The Abandoned Quarry (fr)

A l’ouverture d’en haut, par où, selon l’heure et la saison, passaient le soleil et la pluie, correspondait sur le sol un large cercle mouillé, mare en hiver, boue en été. Un jour de crypte tombait de cette crevasse dans la carrière. Au bout de quelques instants l’oeil s’y faisait, et l’on finissait par distinguer les linéaments des rues souterraines, les gravois de la brèche intercalés ça et là par bandes horizontales dans la roche calcaire et les plissements lépreux de la pierre au plafond des galeries; dans ce crépuscule ces voûtes rugueuses ressemblaient à des ventres d’éléphants, dont les pieds faisaient les piliers. A voir tous ces pieds monstrueux, immobiles dans l’ombre, on eût pu se croire sous un gigantesque troupeau de mastodontes pétrifiés.

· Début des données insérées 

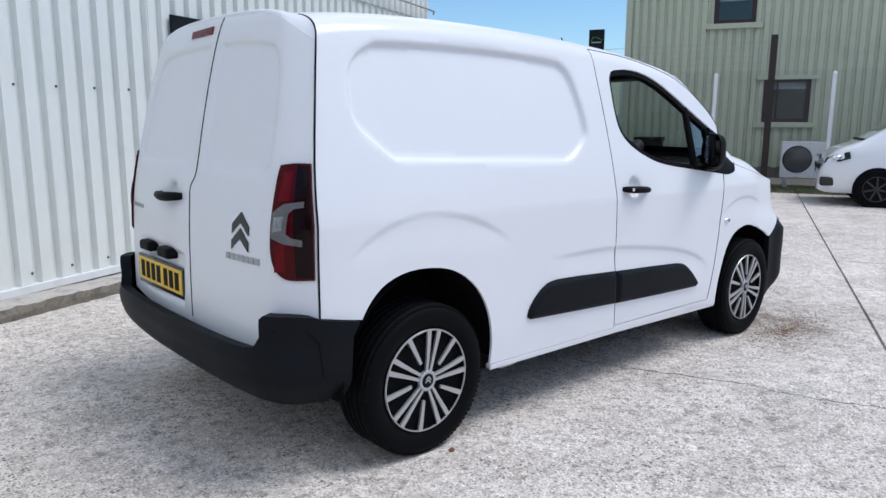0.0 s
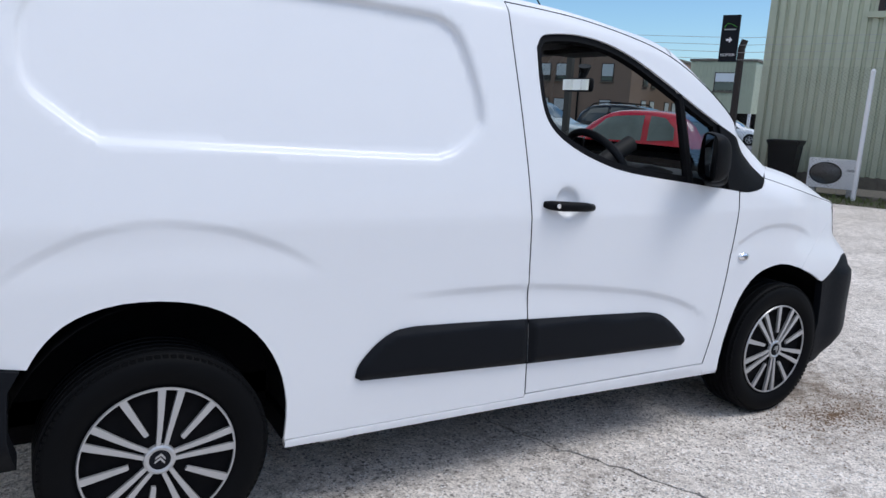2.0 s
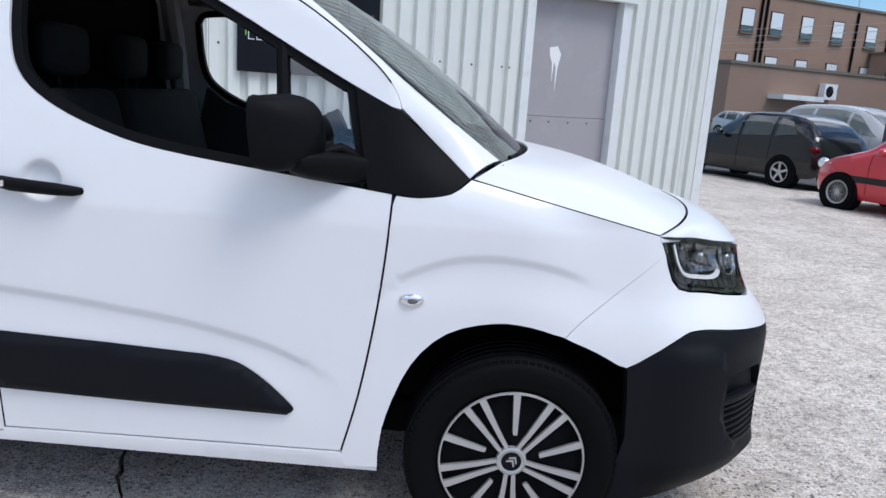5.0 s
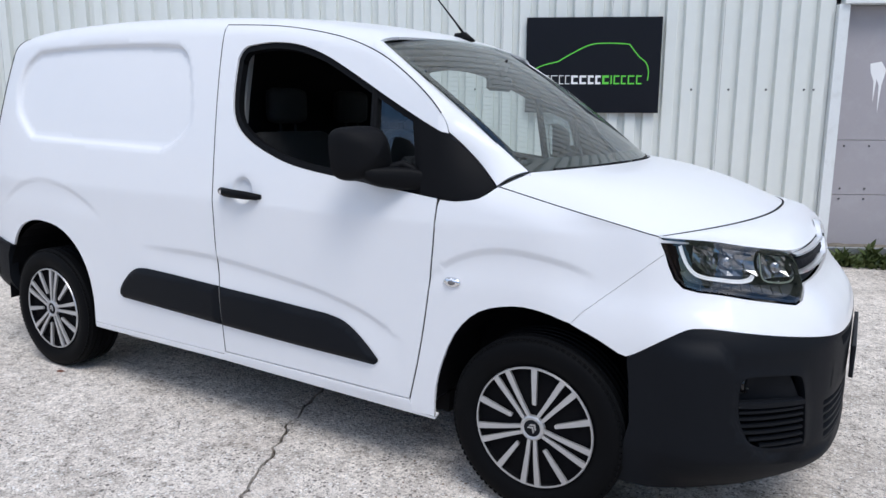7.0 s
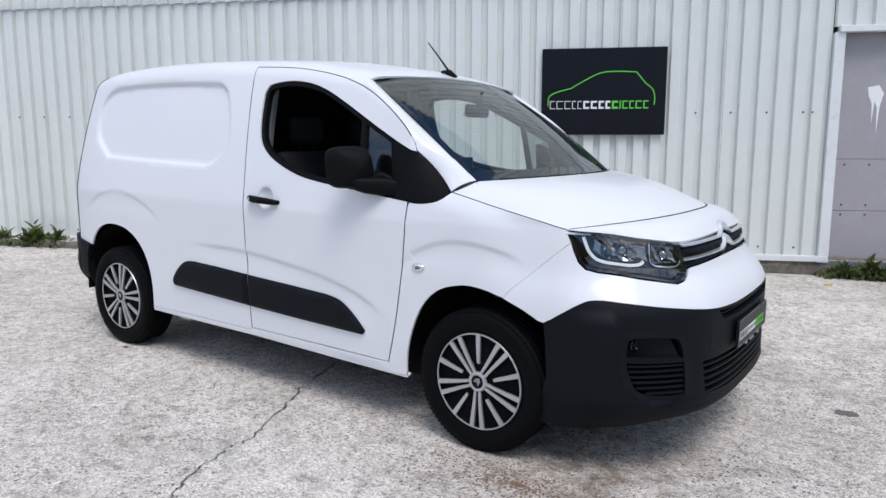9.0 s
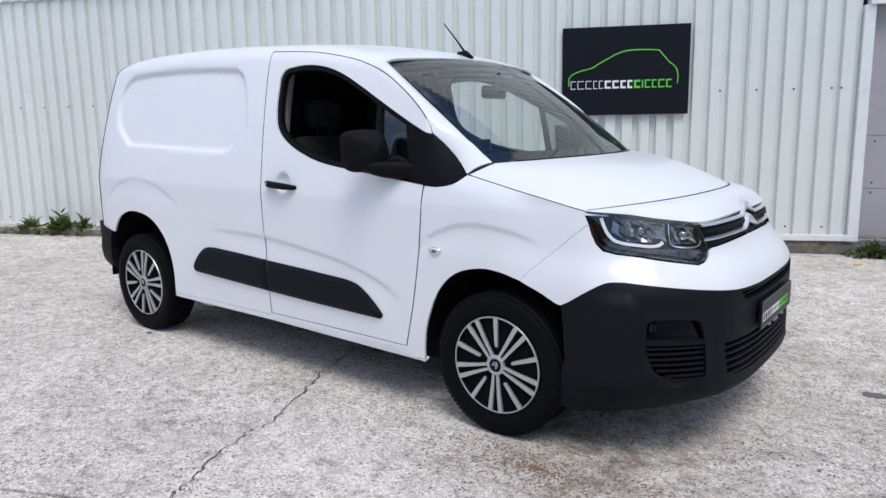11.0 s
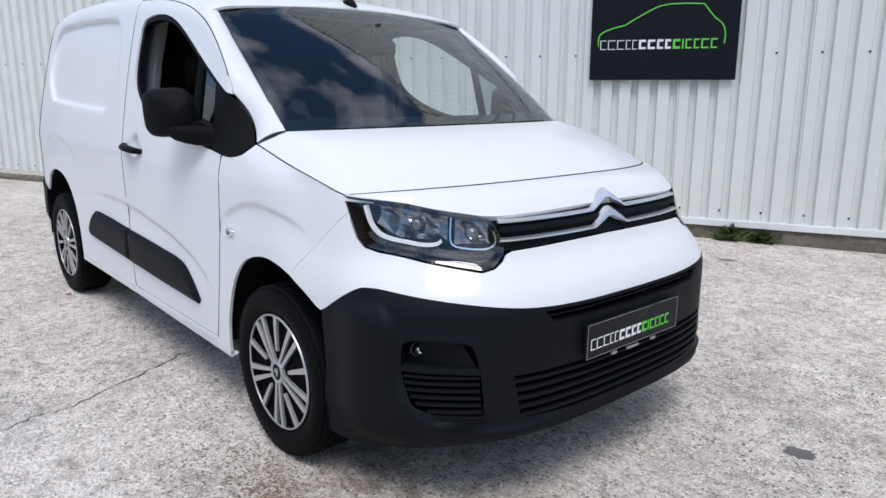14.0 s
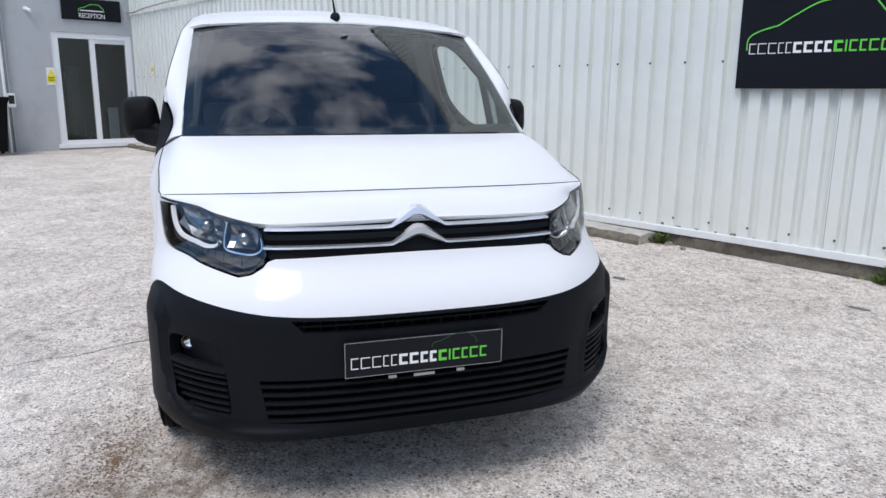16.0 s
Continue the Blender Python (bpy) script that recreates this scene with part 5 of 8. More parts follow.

Comme Enjolras achevait de parler, des faces vagues apparurent au fond de la pénombre. On entendit comme un bruit de pieds nus dans la boue. Les jeunes gens se retournèrent. Un nouvel auditoire faisait son entrée. Auditoire inattendu. Dans la partie la plus ténébreuse de la carrière, des yeux brillaient, quelques-uns ronds et phosphorescents; des têtes étranges se mouvaient dans la lividité terreuse du souterrain; plusieurs bâillaient comme si elles venaient de sortir du sommeil. Un demi-cercle des masques farouches s’ébaucha confusément dans la brume. Ces faces regardaient et approchaient. Cela était probablement des hommes.

—Qui êtes-vous? demanda Enjolras.

Une voix dans laquelle un agent de police eût reconnu l’accent assez correct de Babet répondit:

—Nous sommes des protestants comme vous.

—Autrement que nous, dit Combeferre.

—Nous sommes vos amis et vos frères.

—Nos frères, oui; nos amis, non, dit Enjolras.

Il y eut un silence.

Enjolras reprit:

—Je vois qui vous êtes.

—Nous sommes des voleurs, cria une autre voix, celle de Gueulemer.

—Vous êtes la maladie sociale, répliqua Enjolras. Nous voulons vous guérir. Nous vous avons vus. C’est bien. Allez-vous-en.

La voix qui avait parlé la première interpella de nouveau Enjolras.

—Citoyen, nous étions là. Nous vous avons entendu. Ce que vous avez dit est bien. Nous sommes, comme vous, les ennemis de ce qui existe. S’il y a quelque chose, si l’on remue les pavés, comptez sur nous.

Enjolras répondit:

—Vous êtes des victimes. Vous êtes les produits douloureux de la misère. Pas de misère, pas de vol; pas d’abrutissement, pas de crime. Nous voulons une société nouvelle où il n’y aura plus d’hommes comme vous. Nous voulons que ces hommes comme vous soient pansés comme des blessés et non tués comme des ennemis. Nous voulons une patrie si heureuse que vous redeveniez honnêtes. Nous voulons vous sauver. Nous nous sentens émus jusqu’au fond des entrailles par votre malheur. Nous vous plaignons, nous pleurons sur vous, nous travaillons pour vous.

—Bravo! cria le groupe sombre.

—Merci, dit celui qui semblait le chef.

—Maintenant, reprit Enjolras, j’ai une chose à vous dire. Si l’un de vous vient dans ma barricade, je le fais fusiller.

On se sépara. Les jeunes gens remontèrent au jour et ces hommes rentrèrent dans la nuit.